What information exactly the post doctoral researcher Ivan Agafonov (27) is suspected of having sold to Russian intelligence services has not been made public. Media speculate that it must have been information on how to build super-fast quantum computers.
Whatever it was, the Dutch General Intelligence and Security Services (AIVD) took the matter seriously. Agafonov was a ‘danger to national security’, or so TU Eindhoven was told by the AIVD in July 2014. The university ended his contract immediately, and the young engineer went back to Russia. All this happened more than a year ago. But the press did not take notice until last week, after Der Spiegel had written a long and juicy article about the affair.
Agafonov held a postdoc position in quantum optics at the section photonics and semiconductor nanophysics starting from October 2013. That group works on superconducting single-photon detectors. He was a fellow in an E.U.-funded Marie Curie Initial Training Network called Photonic Integrated Compound Quantum Encoding (PIQUE), with a project called "Integration of detectors with GaAs-based sources and circuits."
The findings could become important one day for quantum computers and quantum communication. Is it possible that Agafonov had access to valuable, sensitive information? His former supervisor, Andrea Fiore, was not available to comment.
TU Delft nanophysics Professor Leo Kouwenhoven knows the research group very well. "It is a good group", he said. "For now though their work is very fundamental in nature." So what the Russians would have been after puzzles him a bit.
Agafonov is also believed to have been spying on the Max Planck Institute for the Science of Light in Erlangen, where he worked from 2009 to 2011. During that time, he published several highly cited papers together with Gerd Leuchs, a professor in photonics.

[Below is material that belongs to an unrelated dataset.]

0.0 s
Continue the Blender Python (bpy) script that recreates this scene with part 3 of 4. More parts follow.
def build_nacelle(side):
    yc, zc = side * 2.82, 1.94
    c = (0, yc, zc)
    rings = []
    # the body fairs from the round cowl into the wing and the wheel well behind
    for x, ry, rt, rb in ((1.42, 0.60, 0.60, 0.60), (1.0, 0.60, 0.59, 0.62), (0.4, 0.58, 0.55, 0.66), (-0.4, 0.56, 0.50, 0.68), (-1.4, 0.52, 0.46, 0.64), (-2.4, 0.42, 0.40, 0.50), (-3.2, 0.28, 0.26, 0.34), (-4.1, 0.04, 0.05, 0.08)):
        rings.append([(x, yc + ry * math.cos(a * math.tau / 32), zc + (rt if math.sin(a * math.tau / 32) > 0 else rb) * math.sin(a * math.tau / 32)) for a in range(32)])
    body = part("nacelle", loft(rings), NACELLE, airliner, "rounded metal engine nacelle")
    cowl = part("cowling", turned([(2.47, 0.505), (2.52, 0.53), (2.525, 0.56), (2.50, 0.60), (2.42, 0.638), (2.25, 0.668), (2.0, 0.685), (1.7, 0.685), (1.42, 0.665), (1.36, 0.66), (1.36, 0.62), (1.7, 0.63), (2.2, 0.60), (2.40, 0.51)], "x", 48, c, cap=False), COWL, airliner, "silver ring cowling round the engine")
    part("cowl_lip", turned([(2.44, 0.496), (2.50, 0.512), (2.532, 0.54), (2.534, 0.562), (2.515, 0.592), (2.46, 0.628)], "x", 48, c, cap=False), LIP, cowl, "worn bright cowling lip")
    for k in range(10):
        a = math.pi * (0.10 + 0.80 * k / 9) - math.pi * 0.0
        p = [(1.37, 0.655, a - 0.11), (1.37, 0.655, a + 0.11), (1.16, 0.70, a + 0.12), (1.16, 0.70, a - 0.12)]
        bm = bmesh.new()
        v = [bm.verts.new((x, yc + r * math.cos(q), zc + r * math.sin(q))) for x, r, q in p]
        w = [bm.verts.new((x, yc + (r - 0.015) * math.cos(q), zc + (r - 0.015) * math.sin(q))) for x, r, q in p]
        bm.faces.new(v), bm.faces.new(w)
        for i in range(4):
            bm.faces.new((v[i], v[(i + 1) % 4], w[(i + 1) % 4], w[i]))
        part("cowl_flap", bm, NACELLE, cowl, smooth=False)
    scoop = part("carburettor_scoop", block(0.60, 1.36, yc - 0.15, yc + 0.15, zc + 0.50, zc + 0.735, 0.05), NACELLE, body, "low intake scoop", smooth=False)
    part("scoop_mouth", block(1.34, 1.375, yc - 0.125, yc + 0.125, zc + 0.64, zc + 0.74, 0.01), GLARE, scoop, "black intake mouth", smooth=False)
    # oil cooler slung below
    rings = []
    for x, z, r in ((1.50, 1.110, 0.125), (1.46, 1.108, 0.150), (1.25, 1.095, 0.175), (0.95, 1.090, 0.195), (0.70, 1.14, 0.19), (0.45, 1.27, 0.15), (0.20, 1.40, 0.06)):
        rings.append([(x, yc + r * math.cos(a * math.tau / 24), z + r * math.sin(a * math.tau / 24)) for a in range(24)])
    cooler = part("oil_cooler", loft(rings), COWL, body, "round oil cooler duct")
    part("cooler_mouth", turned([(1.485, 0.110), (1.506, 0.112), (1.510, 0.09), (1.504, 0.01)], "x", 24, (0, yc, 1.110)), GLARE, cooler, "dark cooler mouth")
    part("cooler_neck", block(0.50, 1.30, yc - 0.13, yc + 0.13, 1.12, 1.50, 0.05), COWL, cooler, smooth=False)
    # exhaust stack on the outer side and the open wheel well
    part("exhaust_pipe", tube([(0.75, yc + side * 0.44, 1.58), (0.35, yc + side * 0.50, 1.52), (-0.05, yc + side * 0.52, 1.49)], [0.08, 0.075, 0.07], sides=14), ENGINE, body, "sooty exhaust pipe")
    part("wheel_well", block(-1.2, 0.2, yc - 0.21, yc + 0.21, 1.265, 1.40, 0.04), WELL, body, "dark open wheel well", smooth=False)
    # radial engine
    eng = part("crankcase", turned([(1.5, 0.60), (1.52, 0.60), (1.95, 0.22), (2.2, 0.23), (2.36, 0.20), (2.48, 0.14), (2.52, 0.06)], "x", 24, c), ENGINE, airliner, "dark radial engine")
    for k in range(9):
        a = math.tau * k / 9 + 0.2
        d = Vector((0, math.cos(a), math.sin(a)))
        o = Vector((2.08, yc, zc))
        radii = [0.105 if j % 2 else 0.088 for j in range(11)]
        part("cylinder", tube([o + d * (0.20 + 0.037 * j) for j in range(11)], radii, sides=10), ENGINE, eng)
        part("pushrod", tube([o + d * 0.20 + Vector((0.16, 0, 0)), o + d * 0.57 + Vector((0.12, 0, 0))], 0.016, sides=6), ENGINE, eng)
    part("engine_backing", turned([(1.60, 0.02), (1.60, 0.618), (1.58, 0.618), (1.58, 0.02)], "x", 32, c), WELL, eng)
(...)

"We have not the slightest idea what he is supposed to have spied on at our Institute", Leuchs responded by email. "All results have been published as quickly as the scientific journals' reviewing process allowed. These articles openly discuss all technical issues, and the topic was not "sensitive"."

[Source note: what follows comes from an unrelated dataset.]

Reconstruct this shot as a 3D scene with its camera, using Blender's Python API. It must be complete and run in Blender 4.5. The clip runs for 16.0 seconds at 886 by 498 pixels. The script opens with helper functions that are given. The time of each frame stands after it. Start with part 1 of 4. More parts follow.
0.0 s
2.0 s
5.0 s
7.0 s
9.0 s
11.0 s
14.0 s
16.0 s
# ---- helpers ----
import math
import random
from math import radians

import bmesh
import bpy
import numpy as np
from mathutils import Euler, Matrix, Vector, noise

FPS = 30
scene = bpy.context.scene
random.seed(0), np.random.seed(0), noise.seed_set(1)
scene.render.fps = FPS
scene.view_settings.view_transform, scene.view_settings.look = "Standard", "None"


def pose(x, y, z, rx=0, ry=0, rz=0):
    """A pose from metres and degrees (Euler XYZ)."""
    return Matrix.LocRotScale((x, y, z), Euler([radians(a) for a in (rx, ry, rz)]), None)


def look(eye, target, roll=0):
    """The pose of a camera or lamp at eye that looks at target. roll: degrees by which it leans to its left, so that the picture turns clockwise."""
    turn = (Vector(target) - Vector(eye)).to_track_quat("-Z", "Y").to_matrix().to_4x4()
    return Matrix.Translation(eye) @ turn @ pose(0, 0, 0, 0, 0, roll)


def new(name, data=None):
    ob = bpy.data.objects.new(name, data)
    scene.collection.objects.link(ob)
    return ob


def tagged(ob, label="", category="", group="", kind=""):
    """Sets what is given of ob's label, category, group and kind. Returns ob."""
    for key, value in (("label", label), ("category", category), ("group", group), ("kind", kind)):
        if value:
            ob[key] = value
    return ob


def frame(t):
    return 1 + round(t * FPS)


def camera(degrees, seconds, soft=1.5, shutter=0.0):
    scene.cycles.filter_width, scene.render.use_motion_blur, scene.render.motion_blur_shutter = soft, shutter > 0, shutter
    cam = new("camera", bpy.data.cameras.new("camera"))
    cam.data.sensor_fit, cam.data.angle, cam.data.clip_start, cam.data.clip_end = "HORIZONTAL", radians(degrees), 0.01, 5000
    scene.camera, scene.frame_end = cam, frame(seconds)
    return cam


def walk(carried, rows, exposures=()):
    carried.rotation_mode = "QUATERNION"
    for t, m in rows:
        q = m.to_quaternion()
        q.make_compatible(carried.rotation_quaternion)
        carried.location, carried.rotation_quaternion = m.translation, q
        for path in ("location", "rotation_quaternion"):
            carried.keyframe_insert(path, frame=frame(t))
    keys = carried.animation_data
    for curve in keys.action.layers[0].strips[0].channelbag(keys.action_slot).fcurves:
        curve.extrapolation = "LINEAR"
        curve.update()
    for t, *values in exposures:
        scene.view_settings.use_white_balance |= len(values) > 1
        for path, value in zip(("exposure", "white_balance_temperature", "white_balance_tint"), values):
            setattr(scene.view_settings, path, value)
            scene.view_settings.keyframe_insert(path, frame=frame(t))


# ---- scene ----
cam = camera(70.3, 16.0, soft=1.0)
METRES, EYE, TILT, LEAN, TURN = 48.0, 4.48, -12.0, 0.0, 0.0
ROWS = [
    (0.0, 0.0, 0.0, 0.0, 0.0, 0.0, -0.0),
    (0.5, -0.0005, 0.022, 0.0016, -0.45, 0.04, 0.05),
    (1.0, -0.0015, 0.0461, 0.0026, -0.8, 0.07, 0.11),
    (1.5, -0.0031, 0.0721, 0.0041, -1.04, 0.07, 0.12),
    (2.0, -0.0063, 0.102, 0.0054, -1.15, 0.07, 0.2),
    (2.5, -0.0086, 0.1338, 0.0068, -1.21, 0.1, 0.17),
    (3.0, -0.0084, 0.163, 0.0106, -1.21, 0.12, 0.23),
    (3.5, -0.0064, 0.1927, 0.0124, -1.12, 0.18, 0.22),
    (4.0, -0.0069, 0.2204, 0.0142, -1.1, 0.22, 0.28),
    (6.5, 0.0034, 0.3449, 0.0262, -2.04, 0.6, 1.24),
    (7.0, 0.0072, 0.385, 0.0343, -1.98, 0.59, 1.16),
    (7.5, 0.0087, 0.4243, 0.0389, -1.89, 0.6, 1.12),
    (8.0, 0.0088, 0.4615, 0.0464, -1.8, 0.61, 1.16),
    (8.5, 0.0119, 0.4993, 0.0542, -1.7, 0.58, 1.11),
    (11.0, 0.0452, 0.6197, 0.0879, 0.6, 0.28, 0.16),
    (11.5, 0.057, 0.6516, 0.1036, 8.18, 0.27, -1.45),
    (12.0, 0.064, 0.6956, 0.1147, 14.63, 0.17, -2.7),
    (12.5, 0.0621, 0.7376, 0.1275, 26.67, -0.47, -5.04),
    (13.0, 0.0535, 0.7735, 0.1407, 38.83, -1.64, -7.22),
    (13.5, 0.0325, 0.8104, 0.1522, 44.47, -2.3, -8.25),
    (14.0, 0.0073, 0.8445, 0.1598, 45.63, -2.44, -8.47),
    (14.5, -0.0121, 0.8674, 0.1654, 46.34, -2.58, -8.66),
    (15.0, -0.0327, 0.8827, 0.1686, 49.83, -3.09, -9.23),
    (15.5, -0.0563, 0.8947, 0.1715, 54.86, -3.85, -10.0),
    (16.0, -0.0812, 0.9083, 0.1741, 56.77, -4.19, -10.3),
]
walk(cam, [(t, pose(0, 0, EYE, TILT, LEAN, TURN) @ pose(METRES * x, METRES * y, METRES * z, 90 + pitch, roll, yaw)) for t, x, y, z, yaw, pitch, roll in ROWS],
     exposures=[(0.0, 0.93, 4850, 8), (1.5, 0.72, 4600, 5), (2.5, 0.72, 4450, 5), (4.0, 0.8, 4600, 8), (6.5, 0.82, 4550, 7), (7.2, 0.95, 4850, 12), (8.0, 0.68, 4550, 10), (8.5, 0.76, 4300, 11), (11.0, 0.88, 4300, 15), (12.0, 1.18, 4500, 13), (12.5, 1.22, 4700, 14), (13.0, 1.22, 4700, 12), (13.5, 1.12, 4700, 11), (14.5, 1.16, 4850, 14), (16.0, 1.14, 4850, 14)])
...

The fact that the researcher worked in an academic setting in Germany as well as in The Netherlands makes this matter even more mystifying. As Leuchs says, all findings were being made public anyway.
"That is partially true", said Kouwenhoven, "Research methodologies are only described in main lines. Many tricks and little subtleties on how exactly to make new materials, for instance, are not described. Still, to send someone out to spy, seems strange. We also gather information from other research groups around the world. Our postdocs sometimes go work abroad. If they come back to our group later on, they have learned all kinds of new things. We call this knowledge exchange, not spying."
Der Spiegel had gotten its hand on a document from the German attorney general in Karlsruhe. Prosecutors are now conducting an investigation to determine whether the scientist can be charged with working for foreign intelligence.
The German secret services had discovered that Agafonov had monthly rendezvous' with a Russian diplomat from Bonn, Germany, while he was working at the Technical University of Eindhoven. During these meetings — at a coffee shop in the German city of Aachen, a 75-minute drive from Eindhoven — Agafonov received money. In July 2014, the Russian physicist was detained at Dusseldorf airport together with his wife. Police released him after questioning. The police also took his fingerprints and seized his telephone, laptop and e-reader.
To Der Spiegel Agafonov said that the payments he received were for his apartment in Moscow, which he had rented to friends of the diplomat for 800 euros a month.